Around the world, people celebrate Valentine’s Day in different ways.

In Finland, it is known as ‘Friend’s Day’ and is more about celebrating your friends than loved ones.

In South America, some countries also celebrate February 14 as the ‘Day of Love and Friendship’. People perform ‘acts of appreciation’ for their friends.

However, in Brazil February 14 is not celebrated due to its proximity to the Brazilian Carnival celebrations.


This has also induced many western singletons to escape here on vacation at this time.

Brazilians celebrate ‘Lovers’ Day’ on June 12 instead.

Although many women look forward to Valentine’s Day as a time of receiving chocolates, spare a thought for the women of South Korea.

There, the women give chocolate to men, and the men give non-chocolate candy to the women on March 14 — known as White Day.

If that wasn’t bad enough, on April 14 (Black Day), if you didn’t receive anything, you have to go to a restaurant to eat black noodles, in mourning at your ‘single’ status.

Japanese women also give chocolates to men, and their work colleagues. However the men are expected to return gifts at least two or three times more expensive than the gifts they received.

In India, Hindu and Islamic traditionalists consider Valentine’s Day to be abhorrent — a sign of westernization infiltrating their culture. However the day is becoming increasingly popular among Indians.

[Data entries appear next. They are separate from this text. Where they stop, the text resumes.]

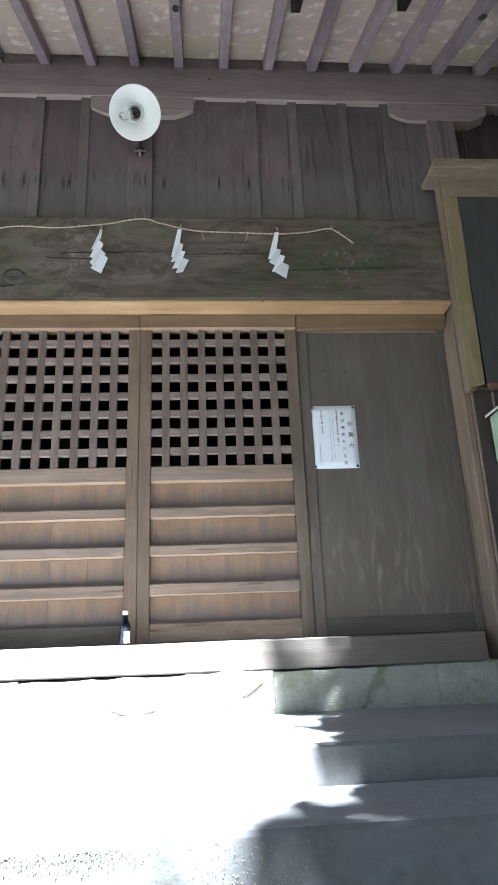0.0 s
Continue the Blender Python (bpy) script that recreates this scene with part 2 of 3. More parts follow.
# a damp band with dark runs above the beam
_nt = PLANK_Z.node_tree
_b = _nt.nodes["Principled BSDF"]
_col = _b.inputs["Base Color"].links[0].from_socket
_tc = _nt.nodes.new("ShaderNodeTexCoord")
_sep = _nt.nodes.new("ShaderNodeSeparateXYZ")
_nt.links.new(_tc.outputs["Object"], _sep.inputs[0])
_low = _nt.nodes.new("ShaderNodeMapRange")
_low.inputs[1].default_value, _low.inputs[2].default_value = 2.62, 2.54
_nt.links.new(_sep.outputs[2], _low.inputs[0])
_foot = _nt.nodes.new("ShaderNodeMapRange")
_foot.inputs[1].default_value, _foot.inputs[2].default_value = 2.46, 2.53
_nt.links.new(_sep.outputs[2], _foot.inputs[0])
_mp = _nt.nodes.new("ShaderNodeMapping")
_mp.inputs["Scale"].default_value = (48.0, 48.0, 2.2)
_nt.links.new(_tc.outputs["Object"], _mp.inputs[0])
_run = noise_tex(_nt, _mp.outputs[0], 1.0, 2, 0.5, 0.58, 0.66)
_m1 = _nt.nodes.new("ShaderNodeMath")
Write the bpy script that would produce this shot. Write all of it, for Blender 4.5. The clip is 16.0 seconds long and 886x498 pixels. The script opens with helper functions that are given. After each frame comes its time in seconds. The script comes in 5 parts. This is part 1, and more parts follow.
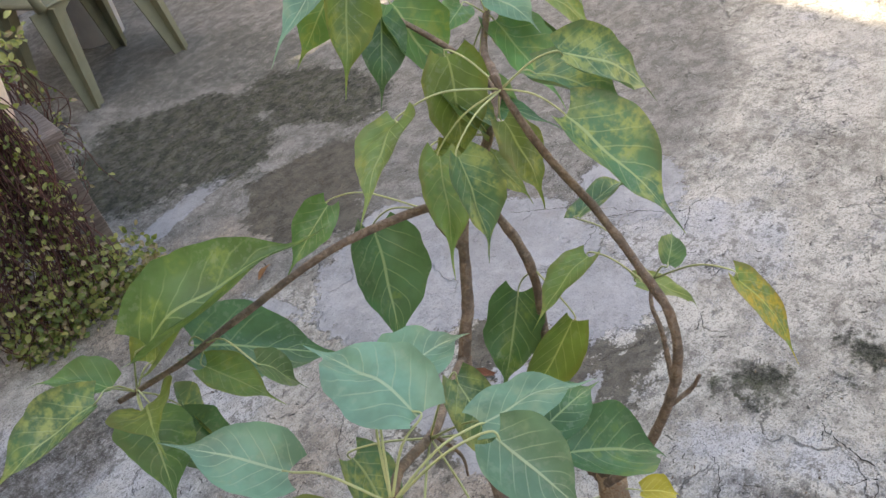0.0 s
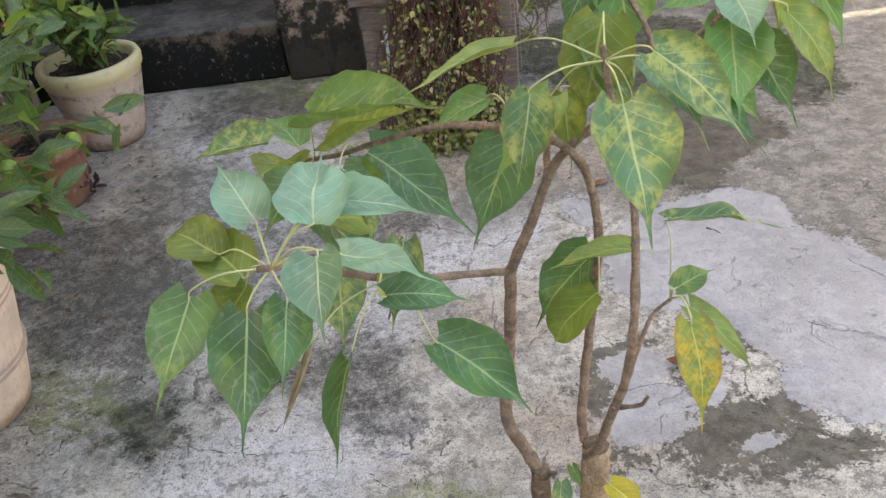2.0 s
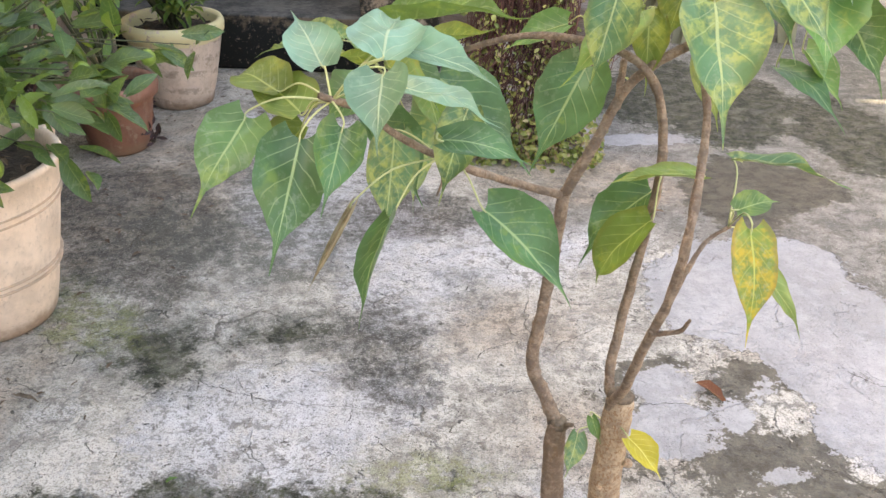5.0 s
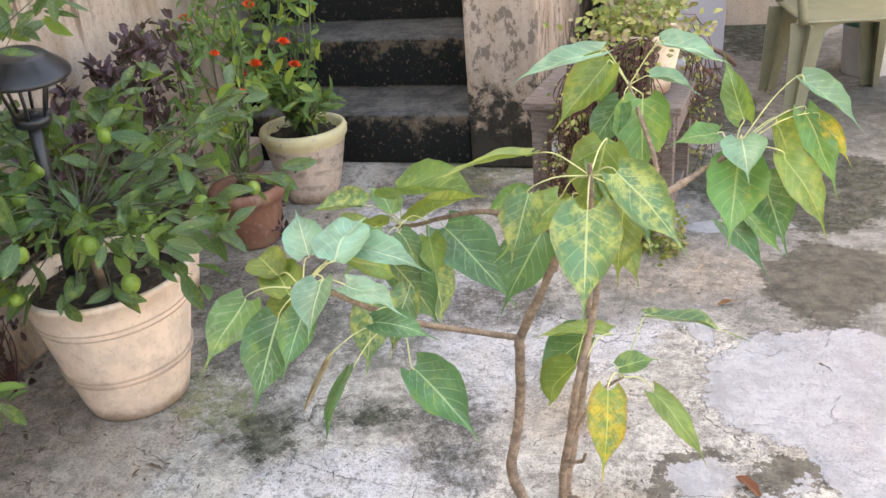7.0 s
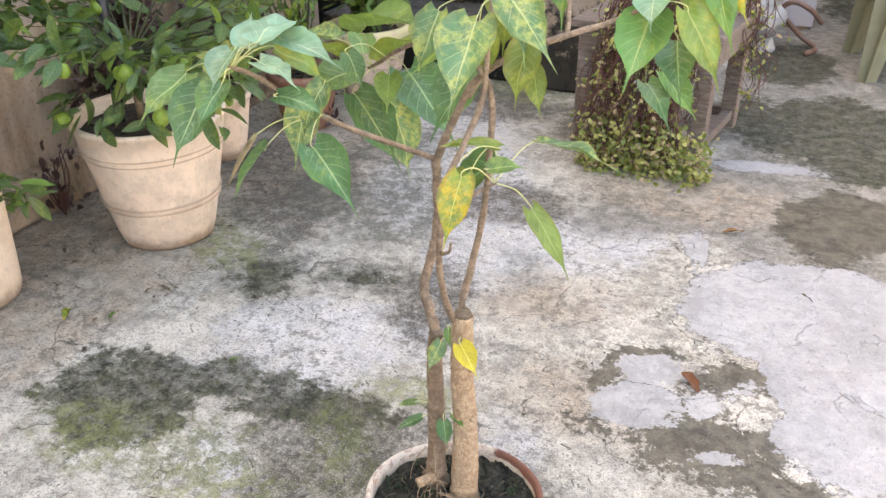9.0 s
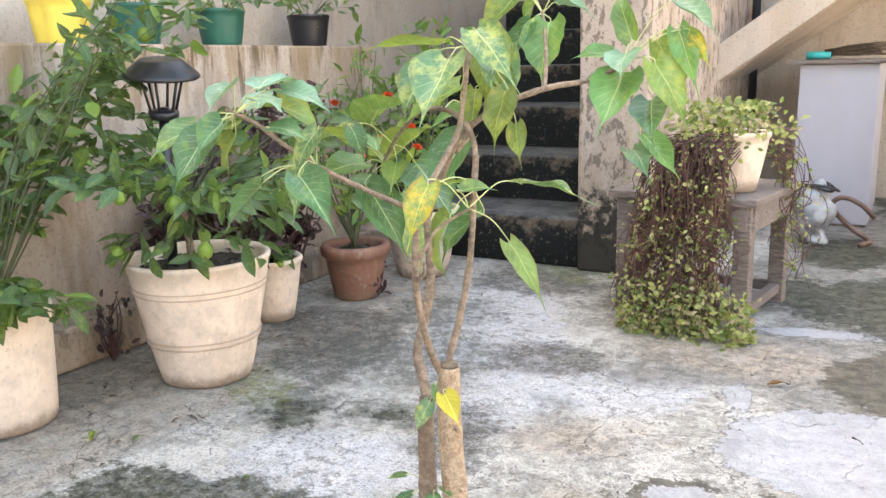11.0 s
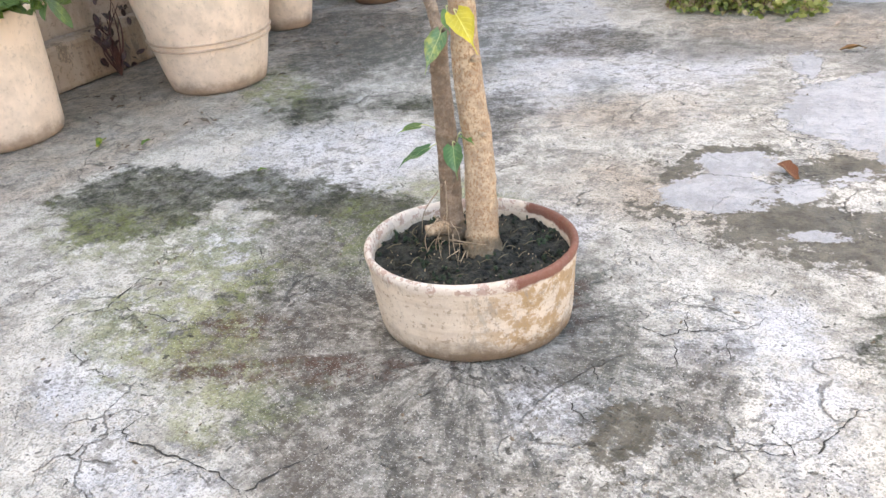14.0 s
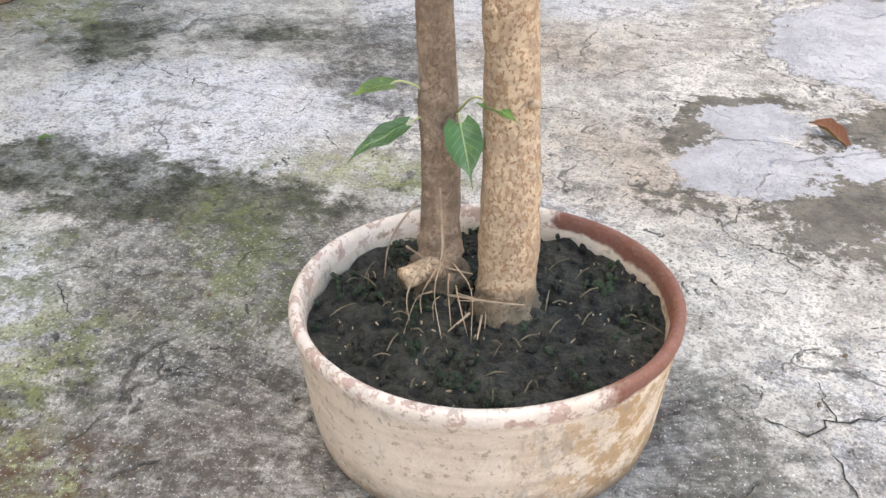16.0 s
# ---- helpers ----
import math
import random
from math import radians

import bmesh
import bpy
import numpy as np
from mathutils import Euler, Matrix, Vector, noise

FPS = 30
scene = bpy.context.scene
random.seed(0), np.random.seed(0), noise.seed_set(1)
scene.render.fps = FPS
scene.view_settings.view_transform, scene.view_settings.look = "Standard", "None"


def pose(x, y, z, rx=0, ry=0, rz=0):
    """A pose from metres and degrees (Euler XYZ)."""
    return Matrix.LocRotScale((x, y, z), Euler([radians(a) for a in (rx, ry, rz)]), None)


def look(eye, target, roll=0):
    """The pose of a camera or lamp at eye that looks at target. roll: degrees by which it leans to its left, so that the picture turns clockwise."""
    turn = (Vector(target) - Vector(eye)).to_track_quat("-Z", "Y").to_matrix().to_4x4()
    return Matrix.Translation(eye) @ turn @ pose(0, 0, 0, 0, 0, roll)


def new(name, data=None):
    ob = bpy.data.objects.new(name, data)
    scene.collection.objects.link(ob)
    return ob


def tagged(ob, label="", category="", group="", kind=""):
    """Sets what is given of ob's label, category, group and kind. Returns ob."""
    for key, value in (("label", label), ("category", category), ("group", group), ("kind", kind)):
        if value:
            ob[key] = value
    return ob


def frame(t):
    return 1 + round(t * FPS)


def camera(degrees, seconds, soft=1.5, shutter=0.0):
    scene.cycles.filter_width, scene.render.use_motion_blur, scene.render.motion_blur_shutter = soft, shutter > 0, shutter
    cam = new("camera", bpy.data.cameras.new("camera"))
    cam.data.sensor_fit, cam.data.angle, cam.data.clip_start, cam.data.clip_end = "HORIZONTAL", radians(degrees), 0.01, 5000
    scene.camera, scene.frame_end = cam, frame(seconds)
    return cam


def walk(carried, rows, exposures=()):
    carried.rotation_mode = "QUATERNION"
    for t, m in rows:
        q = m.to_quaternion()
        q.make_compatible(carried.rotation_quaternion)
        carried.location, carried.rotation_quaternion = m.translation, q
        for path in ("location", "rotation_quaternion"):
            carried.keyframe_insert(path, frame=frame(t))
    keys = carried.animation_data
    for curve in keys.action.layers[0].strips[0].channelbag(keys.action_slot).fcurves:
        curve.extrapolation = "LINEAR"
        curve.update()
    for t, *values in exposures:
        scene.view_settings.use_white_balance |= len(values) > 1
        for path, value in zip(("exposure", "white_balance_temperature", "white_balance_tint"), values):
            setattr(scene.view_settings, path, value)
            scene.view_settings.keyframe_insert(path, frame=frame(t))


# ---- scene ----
cam = camera(55.6, 16.0)
PATH = [
    (0, (-0.374, -0.277, 1.07), (0.581, 1.023, -0.113), -18.5),
    (0.5, (-0.386, -0.383, 1.108), (0.471, 1.028, -0.022), -7.8),
    (1, (-0.31, -0.466, 1.121), (0.215, 1.108, 0.004), -5.4),
    (1.5, (-0.199, -0.538, 1.079), (-0.009, 1.075, -0.088), -5.9),
    (2, (-0.131, -0.505, 1.055), (-0.157, 1.149, -0.07), -7.4),
    (2.5, (-0.085, -0.484, 1.031), (-0.225, 1.202, -0.035), -7.4),
    (3, (-0.094, -0.492, 0.968), (-0.141, 1.205, -0.09), -2.4),
    (3.5, (-0.128, -0.501, 0.916), (-0.117, 1.197, -0.14), 0.6),
    (4, (-0.14, -0.522, 0.925), (-0.179, 1.191, -0.108), 1.0),
    (4.2, (-0.148, -0.532, 0.923), (-0.213, 1.195, -0.084), 1.1),
    (6.3, (-0.142, -0.627, 1.019), (-0.33, 1.091, 0.013), -0.0),
    (6.5, (-0.053, -0.641, 1.049), (-0.385, 1.064, 0.058), -2.2),
    (7, (0.071, -0.663, 1.107), (-0.427, 1.058, 0.218), -5.1),
    (7.5, (0.103, -0.683, 1.11), (-0.366, 1.022, 0.177), -3.7),
    (8, (0.158, -0.683, 1.069), (-0.335, 0.975, 0.064), -2.4),
    (8.5, (0.227, -0.707, 1.042), (-0.372, 0.909, 0.026), -2.1),
    (9, (0.328, -0.761, 1.001), (-0.379, 0.837, 0.027), -0.4),
    (9.5, (0.336, -0.703, 0.795), (-0.469, 0.976, 0.065), 1.2),
    (10, (0.398, -0.711, 0.7), (-0.517, 1.016, 0.276), 0.1),
    (10.2, (0.465, -0.736, 0.742), (-0.49, 0.969, 0.317), -0.7),
    (12.3, (0.481, -0.83, 0.787), (-0.46, 0.877, 0.337), -2.2),
    (12.5, (0.479, -0.827, 0.77), (-0.462, 0.86, 0.252), -1.9),
    (13, (0.47, -0.816, 0.725), (-0.465, 0.808, 0.025), -1.9),
    (13.5, (0.459, -0.8, 0.674), (-0.487, 0.748, -0.167), -3.7),
    (14, (0.442, -0.69, 0.585), (-0.532, 0.76, -0.388), -6.2),
    (14.5, (0.409, -0.621, 0.551), (-0.531, 0.795, -0.503), -3.9),
    (15, (0.258, -0.564, 0.517), (-0.405, 0.956, -0.601), 4.2),
    (15.5, (0.132, -0.497, 0.554), (-0.356, 1.079, -0.577), 4.5),
    (16, (0.088, -0.366, 0.442), (-0.414, 1.197, -0.7), -0.0),
]
walk(cam, [(t, look(eye, target, roll)) for t, eye, target, roll in PATH], [(0, 2.09, 8200, 9), (1, 1.73, 8700, 10), (1.5, 2.46, 8800, 10), (2, 2.51, 8900, 11), (3.5, 2.96, 9000, 12), (6.5, 2.96, 9400, 12), (7, 3.08, 9200, 12), (9, 3.13, 9400, 12), (10, 3.44, 9300, 11), (12.5, 3.14, 8000, 6), (13.5, 3.31, 8800, 9), (14.5, 2.99, 8700, 10), (15.5, 2.96, 8800, 10), (16, 3.10, 8900, 10)])
# ---------------------------------------------------------------- light
SUN_EL = 55.0
world = bpy.data.worlds.new("sky")
scene.world = world
world.use_nodes = True
wn = world.node_tree.nodes
sky = wn.new("ShaderNodeTexSky")
sky.sky_type = "NISHITA"
sky.sun_disc = False
sky.sun_elevation = radians(SUN_EL)
sky.sun_rotation = radians(270)
sky.air_density, sky.dust_density, sky.ozone_density = 1.0, 2.5, 0.6
world.node_tree.links.new(sky.outputs[0], wn["Background"].inputs[0])
wn["Background"].inputs[1].default_value = 0.15
sun = new("sun", bpy.data.lights.new("sun", "SUN"))
sun.data.energy, sun.data.angle, sun.data.color = 3.0, radians(0.6), (1.0, 0.94, 0.84)
sun.matrix_world = look((-math.cos(radians(SUN_EL)) * 10, 0, math.sin(radians(SUN_EL)) * 10), (0, 0, 0))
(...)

In Israel the Jewish equivalent of Valentine’s Day is celebrated in August, and is known as Tu B’Av. It is a day to propose marriage and exchange cards and flowers.

More than a billion Valentine’s cards will be sent around the world this year on February 14.

However you celebrate it, whether with a loved one or just a friend, it is a time for showing love, appreciation and affection.